The relationship between these is as follows:

  • A report is based on the data from a single stream, multiple reports can be generated from the same stream
  • All reports are stored in all configured storage, unless otherwise specified in the configuration of the storage

A simple configuration file for dstore-dist-top-reporter might look like:

http:
  address: ":8701"

streams:
  - name: all-queries
    title: "All traffic (sampled)"
    address: ":4801"
    # This needs to match the sample value configured in dstore-dist
    upstream_sampling: 1000 

# Reports are generated from streams.
reports:
- name: all-tldplusone-domains
  # This uses the public domain suffix list to remove internal subdomains
  # e.g. www.example.com and mail.example.com will both be truncated to example.com
  field: qname/suffix+1
  # We always want to oversample, otherwise the summary data will be skewed
  n: 5000
  stream: all-queries
  interval: 60s

storage:
  - name: elasticsearch
    # This is currently the only supported backend
    backend: elastic
    skip_empty: true
    url: http://elasticsearch:9200/
    # Ensure the index contains the report name and today's date
    elastic_index_template: "{{.ReportName}}-{{.TimestampDate}}"

Note that at least one stream, one report and one storage must be configured.

The following YAML key-values are supported for configuration at the root node:

Parameter Type Default Description
http.address <ip:port> The address to listen on for Prometheus metrics and for the status page. The value is an address:port string, in either v4 or v6 format. IPv6 addresses must be placed in square brackets like this [::1]. You can omit the address to listen on all local addresses.
streams List of Stream Configuration of the incoming event streams
reports List of Report Configuration of the reports to generate
storage List of Storage Configuration of storage for report

Stream

Parameters which can be used to configure a TopN stream:

Parameter Type Required Default Description
name string yes Name of the stream
title string Display friendly name of the stream
upstream_sampling integer 1 Sampling value used in the dstore-dist destination which populates this stream
address ip:port The address (optional) and port to listen on for this stream
tlsconfig TLS Config 1 Sampling value used in the dstoredist destination which populates this stream

Report

Parameters which can be used to configure a TopN report:

Parameter Type Required Default Description
entries integer 1000 Maximum number of entries to include in the report
field string "qname" Field to use as the key for the report (see below for possible values)
interval go:DurationString "300s" How often to generate the report (longer interval means longer in-memory storage of data = higher memory usage)
name string yes Name of the report
stream string yes Name of an input stream defined on this TopN instance

"field" can take the following values:

field Description
qname The lowercase DNS question name
qname/raw The raw qname, not converted to lowercase
qname/suffix The public suffix of the qname (e.g. .com, .co.uk, etc.)
qname/suffix+1 The public suffix plus one label (e.g. example.com, example.co.uk, etc.)
qname/tld The TLD (e.g. com, uk, etc.)
requestorid The subscriber’s username
ip/prefix32/prefix64 The IP address of the client, with the IP address aggregated to the v4/v6 prefix specified.

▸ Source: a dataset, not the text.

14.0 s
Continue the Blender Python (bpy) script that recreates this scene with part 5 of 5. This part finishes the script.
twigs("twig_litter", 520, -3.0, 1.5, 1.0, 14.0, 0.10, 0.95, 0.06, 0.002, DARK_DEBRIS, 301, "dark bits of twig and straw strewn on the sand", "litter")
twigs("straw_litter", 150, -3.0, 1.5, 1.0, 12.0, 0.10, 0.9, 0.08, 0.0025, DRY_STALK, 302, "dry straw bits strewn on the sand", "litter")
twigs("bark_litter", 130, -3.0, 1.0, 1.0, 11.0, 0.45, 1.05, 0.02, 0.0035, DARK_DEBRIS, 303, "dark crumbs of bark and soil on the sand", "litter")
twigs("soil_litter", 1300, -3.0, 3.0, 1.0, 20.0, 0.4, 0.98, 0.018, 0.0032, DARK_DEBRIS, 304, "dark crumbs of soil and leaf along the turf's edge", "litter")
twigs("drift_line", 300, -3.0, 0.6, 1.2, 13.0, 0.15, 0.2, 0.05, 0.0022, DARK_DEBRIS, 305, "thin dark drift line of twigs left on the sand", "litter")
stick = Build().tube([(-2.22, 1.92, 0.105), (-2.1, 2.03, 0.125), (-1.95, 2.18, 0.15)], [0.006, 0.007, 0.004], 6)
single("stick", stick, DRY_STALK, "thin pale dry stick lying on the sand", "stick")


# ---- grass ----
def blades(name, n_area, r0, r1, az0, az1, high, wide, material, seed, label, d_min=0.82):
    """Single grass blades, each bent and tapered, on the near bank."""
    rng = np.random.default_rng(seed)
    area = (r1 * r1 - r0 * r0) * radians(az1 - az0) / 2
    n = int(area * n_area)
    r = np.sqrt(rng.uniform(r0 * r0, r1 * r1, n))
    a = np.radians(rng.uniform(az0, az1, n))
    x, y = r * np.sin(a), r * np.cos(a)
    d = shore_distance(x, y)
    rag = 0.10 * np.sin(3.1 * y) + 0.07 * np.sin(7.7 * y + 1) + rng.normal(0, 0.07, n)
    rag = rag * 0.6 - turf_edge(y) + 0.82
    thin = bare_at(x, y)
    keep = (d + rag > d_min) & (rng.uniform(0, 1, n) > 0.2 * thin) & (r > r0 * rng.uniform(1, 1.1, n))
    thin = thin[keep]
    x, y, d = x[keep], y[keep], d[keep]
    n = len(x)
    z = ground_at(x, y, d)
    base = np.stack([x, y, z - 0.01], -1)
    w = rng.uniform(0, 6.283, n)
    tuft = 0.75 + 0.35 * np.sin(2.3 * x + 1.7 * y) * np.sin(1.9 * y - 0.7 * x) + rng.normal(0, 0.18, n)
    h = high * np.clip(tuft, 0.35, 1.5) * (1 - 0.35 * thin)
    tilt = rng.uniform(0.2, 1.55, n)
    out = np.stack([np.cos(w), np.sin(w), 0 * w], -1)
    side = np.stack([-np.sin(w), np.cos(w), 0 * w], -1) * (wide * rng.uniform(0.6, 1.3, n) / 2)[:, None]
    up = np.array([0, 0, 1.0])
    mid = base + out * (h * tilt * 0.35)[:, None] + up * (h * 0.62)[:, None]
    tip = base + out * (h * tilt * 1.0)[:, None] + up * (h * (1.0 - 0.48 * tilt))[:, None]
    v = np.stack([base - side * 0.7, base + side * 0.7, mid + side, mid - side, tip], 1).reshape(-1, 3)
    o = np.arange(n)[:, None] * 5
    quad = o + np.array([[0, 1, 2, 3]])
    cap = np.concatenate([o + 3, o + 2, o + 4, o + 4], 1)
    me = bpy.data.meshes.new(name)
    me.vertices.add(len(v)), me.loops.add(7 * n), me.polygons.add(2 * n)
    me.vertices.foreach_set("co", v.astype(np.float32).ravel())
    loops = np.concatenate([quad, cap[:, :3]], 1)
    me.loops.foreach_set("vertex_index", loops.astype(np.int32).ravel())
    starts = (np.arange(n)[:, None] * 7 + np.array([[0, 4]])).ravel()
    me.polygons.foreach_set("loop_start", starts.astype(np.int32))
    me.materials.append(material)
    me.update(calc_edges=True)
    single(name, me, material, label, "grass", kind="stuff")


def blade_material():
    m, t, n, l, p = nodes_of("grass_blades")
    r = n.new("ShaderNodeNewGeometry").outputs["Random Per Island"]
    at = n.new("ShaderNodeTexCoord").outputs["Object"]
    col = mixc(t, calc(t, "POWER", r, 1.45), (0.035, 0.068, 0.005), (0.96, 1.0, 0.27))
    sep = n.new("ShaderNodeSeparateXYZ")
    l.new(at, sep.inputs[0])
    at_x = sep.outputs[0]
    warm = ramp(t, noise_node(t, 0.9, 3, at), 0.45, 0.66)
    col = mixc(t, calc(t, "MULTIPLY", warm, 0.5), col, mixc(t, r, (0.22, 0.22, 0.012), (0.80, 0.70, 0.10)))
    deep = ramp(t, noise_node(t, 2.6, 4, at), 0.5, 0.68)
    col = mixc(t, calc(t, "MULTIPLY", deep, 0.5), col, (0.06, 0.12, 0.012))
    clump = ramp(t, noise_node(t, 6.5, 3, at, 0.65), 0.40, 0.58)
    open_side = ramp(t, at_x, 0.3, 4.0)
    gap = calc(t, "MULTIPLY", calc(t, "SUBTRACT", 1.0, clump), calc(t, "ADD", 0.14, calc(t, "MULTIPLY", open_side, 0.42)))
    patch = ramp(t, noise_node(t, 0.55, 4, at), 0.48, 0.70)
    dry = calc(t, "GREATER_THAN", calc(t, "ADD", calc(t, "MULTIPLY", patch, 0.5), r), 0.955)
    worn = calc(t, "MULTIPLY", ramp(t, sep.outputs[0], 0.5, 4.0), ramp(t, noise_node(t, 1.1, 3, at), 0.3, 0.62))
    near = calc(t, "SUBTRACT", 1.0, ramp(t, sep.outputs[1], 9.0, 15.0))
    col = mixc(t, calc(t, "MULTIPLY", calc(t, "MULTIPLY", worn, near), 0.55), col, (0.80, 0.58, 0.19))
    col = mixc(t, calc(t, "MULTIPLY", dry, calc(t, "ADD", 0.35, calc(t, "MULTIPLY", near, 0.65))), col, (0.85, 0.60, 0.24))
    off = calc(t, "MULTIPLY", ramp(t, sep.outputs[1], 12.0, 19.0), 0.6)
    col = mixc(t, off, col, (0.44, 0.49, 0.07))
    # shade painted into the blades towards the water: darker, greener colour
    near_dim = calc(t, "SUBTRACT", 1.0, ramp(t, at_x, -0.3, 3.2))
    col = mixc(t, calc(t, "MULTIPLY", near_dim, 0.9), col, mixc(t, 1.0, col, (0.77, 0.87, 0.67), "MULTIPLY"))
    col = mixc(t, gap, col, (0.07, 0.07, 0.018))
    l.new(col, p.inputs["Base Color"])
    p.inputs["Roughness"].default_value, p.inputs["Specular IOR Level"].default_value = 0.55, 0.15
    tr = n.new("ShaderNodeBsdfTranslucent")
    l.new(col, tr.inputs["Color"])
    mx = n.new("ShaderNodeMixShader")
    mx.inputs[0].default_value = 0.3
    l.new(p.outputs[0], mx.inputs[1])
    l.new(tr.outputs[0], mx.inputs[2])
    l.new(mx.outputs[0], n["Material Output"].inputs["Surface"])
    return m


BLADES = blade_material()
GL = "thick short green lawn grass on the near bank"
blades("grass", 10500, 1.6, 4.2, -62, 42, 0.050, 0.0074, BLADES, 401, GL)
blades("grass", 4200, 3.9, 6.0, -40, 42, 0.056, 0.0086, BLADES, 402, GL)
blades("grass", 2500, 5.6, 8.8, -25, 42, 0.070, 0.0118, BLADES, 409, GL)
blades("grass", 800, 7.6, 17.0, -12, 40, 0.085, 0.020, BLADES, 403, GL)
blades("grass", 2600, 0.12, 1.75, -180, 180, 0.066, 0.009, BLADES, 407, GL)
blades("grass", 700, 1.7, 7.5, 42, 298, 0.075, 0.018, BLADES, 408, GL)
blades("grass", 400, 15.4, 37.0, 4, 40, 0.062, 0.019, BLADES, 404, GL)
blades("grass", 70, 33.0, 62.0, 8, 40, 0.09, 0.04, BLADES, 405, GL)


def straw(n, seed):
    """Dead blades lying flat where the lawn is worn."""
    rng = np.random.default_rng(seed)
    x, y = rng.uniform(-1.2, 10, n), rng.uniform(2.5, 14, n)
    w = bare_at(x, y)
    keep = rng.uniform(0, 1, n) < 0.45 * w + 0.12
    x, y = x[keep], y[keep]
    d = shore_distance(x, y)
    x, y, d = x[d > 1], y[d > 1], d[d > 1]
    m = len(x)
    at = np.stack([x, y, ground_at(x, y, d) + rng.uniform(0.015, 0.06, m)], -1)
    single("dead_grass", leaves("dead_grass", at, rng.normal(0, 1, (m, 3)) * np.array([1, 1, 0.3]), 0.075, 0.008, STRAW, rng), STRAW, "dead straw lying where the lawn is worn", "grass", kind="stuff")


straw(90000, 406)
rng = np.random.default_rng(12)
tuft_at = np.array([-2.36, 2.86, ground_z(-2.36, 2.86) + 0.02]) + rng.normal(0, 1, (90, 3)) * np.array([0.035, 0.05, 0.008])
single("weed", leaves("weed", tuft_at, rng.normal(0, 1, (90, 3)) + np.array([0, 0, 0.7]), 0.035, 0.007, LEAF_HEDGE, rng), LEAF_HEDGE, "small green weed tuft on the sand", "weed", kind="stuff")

For example ip/32/128 would perform no aggregation of v4 or v6 IPs.

Storage

Parameters which can be used to configure a TopN storage backend:

Parameter Type Required Default Description
backend string yes Type of storage backend.
Available options: "elastic"
See below for more configuration options specific to each backend.
name string yes Name of the storage backend
reports []string List of Report names (all reports will be stored if this list is empty)
retry_max integer 0 Maximum number of retries in case of connection errors or HTTP-500
skip_empty boolean false Skip generating a report if there are no entries
tlsconfig TLS Config {} TLS configuration options for the storage backend

Backend: Elastic

Additional parameters which are available on storage backends with backend: elastic. These should be attributes of the storage item itself. For example:

Parameter Type Required Default Description
elastic_id_template string Template used to render the Elastic IDs.
Randomly generated if not configured
elastic_index_template string {{.ReportName}} Template used to render the name of the index to use in Elastic to store the reports
elastic_single_doc boolean false Store a report in a single document in Elastic
username string Username to use for authentication with Elastic
password string Password to use for authentication with Elastic
url string yes Base URL of Elastic instance
retry_max integer Maximum number of retries. By default no retries are attempted.